AIM: Set the data down again, exactly as it reads, but without the pictures.
_ _ _ _ _ _ _
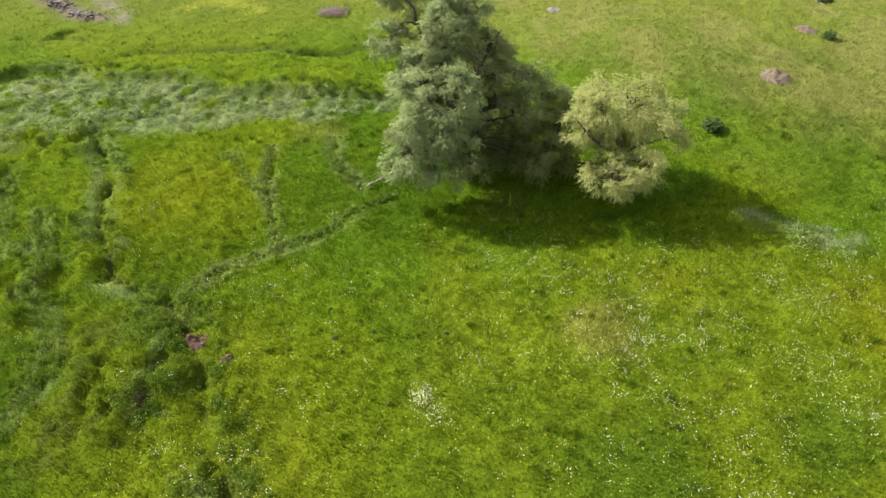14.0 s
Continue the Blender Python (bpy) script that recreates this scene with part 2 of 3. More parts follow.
TRAILS = [
    [(-13.39, 3.16), (-12.71, 2.31), (-11.43, 0.5), (-10.15, -0.73), (-9.85, -1.62), (-8.88, -4.1), (-8.59, -5.45)],
    [(-11.02, 3.87), (-10.73, 2.34), (-10.54, 0.51), (-10.15, -0.73)],
    [(-7.27, 4.67), (-7.17, 2.92), (-6.18, 1.61), (-5.09, 0.35)],
    [(-2.9, -0.38), (-4.89, -1.91), (-6.38, -3.97), (-7.48, -4.57), (-8.69, -5.56), (-10.37, -6.68), (-11.48, -7.46), (-11.99, -8.54), (-12.08, -9.55)],
    [(-25.62, 1.1), (-25.36, -0.81), (-24.42, -2.9), (-23.67, -4.8)], [(-22.45, -2.68), (-21.5, -4), (-20.63, -5.24), (-19.95, -7.06), (-19.97, -8.9), (-18.33, -9.93), (-17.16, -12.17), (-16.68, -13.84), (-17, -16.01)],
    [(-12.08, -10.44), (-11.8, -12.08), (-12, -14.07), (-11.51, -14.95), (-10.32, -15.63)], [(-28.26, -5.48), (-25.82, -5.7), (-23.85, -5.78), (-20.64, -5.41)],
]
# Broad tints of the sward: place, how far it spreads, colour, strength.
SWARD = [((-3.3, -6.34), 2.6, "lush", 0.8), ((10.63, -7.27), 2.3, "gold", 0.55), ((-5.69, -3.65), 1.5, "lush", 0.7), ((22.72, -1.64), 5.0, "lush", 0.7), ((3.43, -5.99), 3.0, "lush", 0.4), ((-18.97, -17.23), 4.5, "deep", 0.8), ((7.89, -18.27), 3.0, "deep", 0.55),
         ((14.63, -16.59), 2.6, "deep", 0.6), ((-16.36, 0.28), 3.8, "gold", 0.55), ((20.31, -10.39), 4.0, "gold", 0.8), ((17.88, -20.29), 3.2, "gold", 0.75), ((6.9, -10.41), 2.1, "straw", 0.75), ((-13.71, -15.77), 3.0, "olive", 0.8),
         ((-15.66, -11.77), 2.6, "olive", 0.55), ((3.11, -0.89), 1.6, "litter", 0.25), ((-8.45, 5.59), 2.2, "straw", 0.5), ((-22.45, -10.41), 3.5, "gold", 0.3), ((0.96, -18.95), 2.5, "deep", 0.4)]
TINTS = {"lush": (0.078, 0.146, 0.006), "deep": (0.052, 0.100, 0.007), "gold": (0.140, 0.166, 0.006), "straw": (0.160, 0.166, 0.032), "olive": (0.075, 0.088, 0.012), "litter": (0.085, 0.070, 0.025)}
WET_X = [-56.63, -42.75, -36.33, -31.72, -27.09, -21.5, -15.81, -10.07, -4.87, 0.6, 5.53]         # the wet strip: along, middle and half its width
WET_Y = [-2.65, 1.99, 5.63, 8.27, 9.3, 9.71, 8.77, 9, 9.2, 8.86, 8.16]
WET_W = [4.5, 5, 5.4, 5.6, 4.6, 3.8, 2.2, 2.0, 1.1, 0.7, 0.5]
WET_PATCH = [(15.6, -2.8), (17.3, -4.0), (19.1, -4.9), (20.2, -5.0)]
FAR_LINE = [(-80, 62), (-66.29, 59.06), (-33.47, 57.8), (2.13, 47.01), (22.95, 39.4), (28.29, 38.5), (35.7, 39.5), (44.2, 40.4), (50.1, 45.5), (71.94, 52)]
TERRACES = [[(-25.46, 16.84), (-20.62, 17.48), (-14.51, 17.67), (-9.62, 16.36), (-6.01, 17.99)], [(-49.08, 19.71), (-42.77, 19.78), (-34.49, 20.33), (-29.91, 19.94)]]
YELLOW_STREAKS = [[(-28.6, 30.4), (-28.4, 33.9), (-26.9, 36.3), (-27.4, 40.4)], [(-24.5, 25.6), (-23.3, 26.5), (-21.7, 28.2), (-21.2, 30.2)], [(-20.3, 27.5), (-17.2, 25.0)], [(-24.0, 34.0), (-22.0, 38.5)]]
STONE_LINE = [(-46.8, 41.3), (-43.7, 36.3), (-41.6, 33.3), (-38.1, 29.4), (-34.8, 26.6), (-32.4, 24.5), (-30.7, 24.0)]
STONY_BANDS = [[(-61, 49), (-57.3, 48.5), (-53.5, 45.5), (-47.2, 42.5)], [(-47.4, 43.9), (-41.8, 41.9), (-37.7, 36.6), (-34.5, 31.1), (-30.7, 26.4), (-28.3, 23.6)]]


def wet(x, y):
    """How much a place lies in the wet strip, 0 to 1."""
    off = np.abs(y - np.interp(x, WET_X, WET_Y) + 2.2 * (vnoise(x + 9, y, 3.2, 3) - 0.5)) / np.interp(x, WET_X, WET_W)
    return np.exp(-off ** 6) * ease(7, 1, x)


def rugged(x, y):
    """How much a place lies in the poached ground west of the ditch, 0 to 1."""
    return ease(1.9, 0.2, x - np.interp(y, RUN_Y, RUN_X) + 1.6 * (vnoise(x, y, 4, 2) - 0.5)) * ease(9, 4, y)


def land(x, y):
    """Height of the ground at a place in plan, without its grass."""
    x, y = np.asarray(x, float), np.asarray(y, float)
    near = (-0.39 + 0.0275 * np.clip(x, -80, 80) + 0.176 * np.clip(y, -60, 20) + 0.141 * np.clip(y - 20, 0, 70) + 0.6 * np.exp(-((x - 12.5) ** 2 + (y - 18) ** 2) / 80)
            - 0.85 * np.exp(-((x - 1.5) ** 2 + y ** 2) / 40) + 0.9 * np.exp(-((x - 17) / 8.5) ** 2 - ((y - 8) / 8) ** 2))
    r, az = np.hypot(x, y), np.degrees(np.arctan2(x, y))
    soft = sum(np.interp(az + d, RIDGE_AZ, RIDGE_UP) for d in (-0.5, -0.25, 0, 0.25, 0.5)) / 5
    top = 8.7 + 500 * np.tan(np.radians(soft))
    foot = np.interp(az, [-180, -100, -25, 25, 100, 180], [-4, -2, 3, 7.5, 2, -4])
    far = foot + (top - foot) * (np.clip(r / 500, 0, 1) ** 1.75 - 0.6 * np.clip((r - 500) / 700, 0, 1))
    k = ease(45, 95, r)
    swell = (vnoise(x, y, 40, 3) - 0.5) * 6 * ease(110, 260, r) * (1 - ease(400, 500, r))
    return near * (1 - k) + far * k + swell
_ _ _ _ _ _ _
THE SOLUTION:
14.0 s
Continue the Blender Python (bpy) script that recreates this scene with part 2 of 3. More parts follow.
TRAILS = [
    [(-13.39, 3.16), (-12.71, 2.31), (-11.43, 0.5), (-10.15, -0.73), (-9.85, -1.62), (-8.88, -4.1), (-8.59, -5.45)],
    [(-11.02, 3.87), (-10.73, 2.34), (-10.54, 0.51), (-10.15, -0.73)],
    [(-7.27, 4.67), (-7.17, 2.92), (-6.18, 1.61), (-5.09, 0.35)],
    [(-2.9, -0.38), (-4.89, -1.91), (-6.38, -3.97), (-7.48, -4.57), (-8.69, -5.56), (-10.37, -6.68), (-11.48, -7.46), (-11.99, -8.54), (-12.08, -9.55)],
    [(-25.62, 1.1), (-25.36, -0.81), (-24.42, -2.9), (-23.67, -4.8)], [(-22.45, -2.68), (-21.5, -4), (-20.63, -5.24), (-19.95, -7.06), (-19.97, -8.9), (-18.33, -9.93), (-17.16, -12.17), (-16.68, -13.84), (-17, -16.01)],
    [(-12.08, -10.44), (-11.8, -12.08), (-12, -14.07), (-11.51, -14.95), (-10.32, -15.63)], [(-28.26, -5.48), (-25.82, -5.7), (-23.85, -5.78), (-20.64, -5.41)],
]
# Broad tints of the sward: place, how far it spreads, colour, strength.
SWARD = [((-3.3, -6.34), 2.6, "lush", 0.8), ((10.63, -7.27), 2.3, "gold", 0.55), ((-5.69, -3.65), 1.5, "lush", 0.7), ((22.72, -1.64), 5.0, "lush", 0.7), ((3.43, -5.99), 3.0, "lush", 0.4), ((-18.97, -17.23), 4.5, "deep", 0.8), ((7.89, -18.27), 3.0, "deep", 0.55),
         ((14.63, -16.59), 2.6, "deep", 0.6), ((-16.36, 0.28), 3.8, "gold", 0.55), ((20.31, -10.39), 4.0, "gold", 0.8), ((17.88, -20.29), 3.2, "gold", 0.75), ((6.9, -10.41), 2.1, "straw", 0.75), ((-13.71, -15.77), 3.0, "olive", 0.8),
         ((-15.66, -11.77), 2.6, "olive", 0.55), ((3.11, -0.89), 1.6, "litter", 0.25), ((-8.45, 5.59), 2.2, "straw", 0.5), ((-22.45, -10.41), 3.5, "gold", 0.3), ((0.96, -18.95), 2.5, "deep", 0.4)]
TINTS = {"lush": (0.078, 0.146, 0.006), "deep": (0.052, 0.100, 0.007), "gold": (0.140, 0.166, 0.006), "straw": (0.160, 0.166, 0.032), "olive": (0.075, 0.088, 0.012), "litter": (0.085, 0.070, 0.025)}
WET_X = [-56.63, -42.75, -36.33, -31.72, -27.09, -21.5, -15.81, -10.07, -4.87, 0.6, 5.53]         # the wet strip: along, middle and half its width
WET_Y = [-2.65, 1.99, 5.63, 8.27, 9.3, 9.71, 8.77, 9, 9.2, 8.86, 8.16]
WET_W = [4.5, 5, 5.4, 5.6, 4.6, 3.8, 2.2, 2.0, 1.1, 0.7, 0.5]
WET_PATCH = [(15.6, -2.8), (17.3, -4.0), (19.1, -4.9), (20.2, -5.0)]
FAR_LINE = [(-80, 62), (-66.29, 59.06), (-33.47, 57.8), (2.13, 47.01), (22.95, 39.4), (28.29, 38.5), (35.7, 39.5), (44.2, 40.4), (50.1, 45.5), (71.94, 52)]
TERRACES = [[(-25.46, 16.84), (-20.62, 17.48), (-14.51, 17.67), (-9.62, 16.36), (-6.01, 17.99)], [(-49.08, 19.71), (-42.77, 19.78), (-34.49, 20.33), (-29.91, 19.94)]]
YELLOW_STREAKS = [[(-28.6, 30.4), (-28.4, 33.9), (-26.9, 36.3), (-27.4, 40.4)], [(-24.5, 25.6), (-23.3, 26.5), (-21.7, 28.2), (-21.2, 30.2)], [(-20.3, 27.5), (-17.2, 25.0)], [(-24.0, 34.0), (-22.0, 38.5)]]
STONE_LINE = [(-46.8, 41.3), (-43.7, 36.3), (-41.6, 33.3), (-38.1, 29.4), (-34.8, 26.6), (-32.4, 24.5), (-30.7, 24.0)]
STONY_BANDS = [[(-61, 49), (-57.3, 48.5), (-53.5, 45.5), (-47.2, 42.5)], [(-47.4, 43.9), (-41.8, 41.9), (-37.7, 36.6), (-34.5, 31.1), (-30.7, 26.4), (-28.3, 23.6)]]


def wet(x, y):
    """How much a place lies in the wet strip, 0 to 1."""
    off = np.abs(y - np.interp(x, WET_X, WET_Y) + 2.2 * (vnoise(x + 9, y, 3.2, 3) - 0.5)) / np.interp(x, WET_X, WET_W)
    return np.exp(-off ** 6) * ease(7, 1, x)


def rugged(x, y):
    """How much a place lies in the poached ground west of the ditch, 0 to 1."""
    return ease(1.9, 0.2, x - np.interp(y, RUN_Y, RUN_X) + 1.6 * (vnoise(x, y, 4, 2) - 0.5)) * ease(9, 4, y)


def land(x, y):
    """Height of the ground at a place in plan, without its grass."""
    x, y = np.asarray(x, float), np.asarray(y, float)
    near = (-0.39 + 0.0275 * np.clip(x, -80, 80) + 0.176 * np.clip(y, -60, 20) + 0.141 * np.clip(y - 20, 0, 70) + 0.6 * np.exp(-((x - 12.5) ** 2 + (y - 18) ** 2) / 80)
            - 0.85 * np.exp(-((x - 1.5) ** 2 + y ** 2) / 40) + 0.9 * np.exp(-((x - 17) / 8.5) ** 2 - ((y - 8) / 8) ** 2))
    r, az = np.hypot(x, y), np.degrees(np.arctan2(x, y))
    soft = sum(np.interp(az + d, RIDGE_AZ, RIDGE_UP) for d in (-0.5, -0.25, 0, 0.25, 0.5)) / 5
    top = 8.7 + 500 * np.tan(np.radians(soft))
    foot = np.interp(az, [-180, -100, -25, 25, 100, 180], [-4, -2, 3, 7.5, 2, -4])
    far = foot + (top - foot) * (np.clip(r / 500, 0, 1) ** 1.75 - 0.6 * np.clip((r - 500) / 700, 0, 1))
    k = ease(45, 95, r)
    swell = (vnoise(x, y, 40, 3) - 0.5) * 6 * ease(110, 260, r) * (1 - ease(400, 500, r))
    return near * (1 - k) + far * k + swell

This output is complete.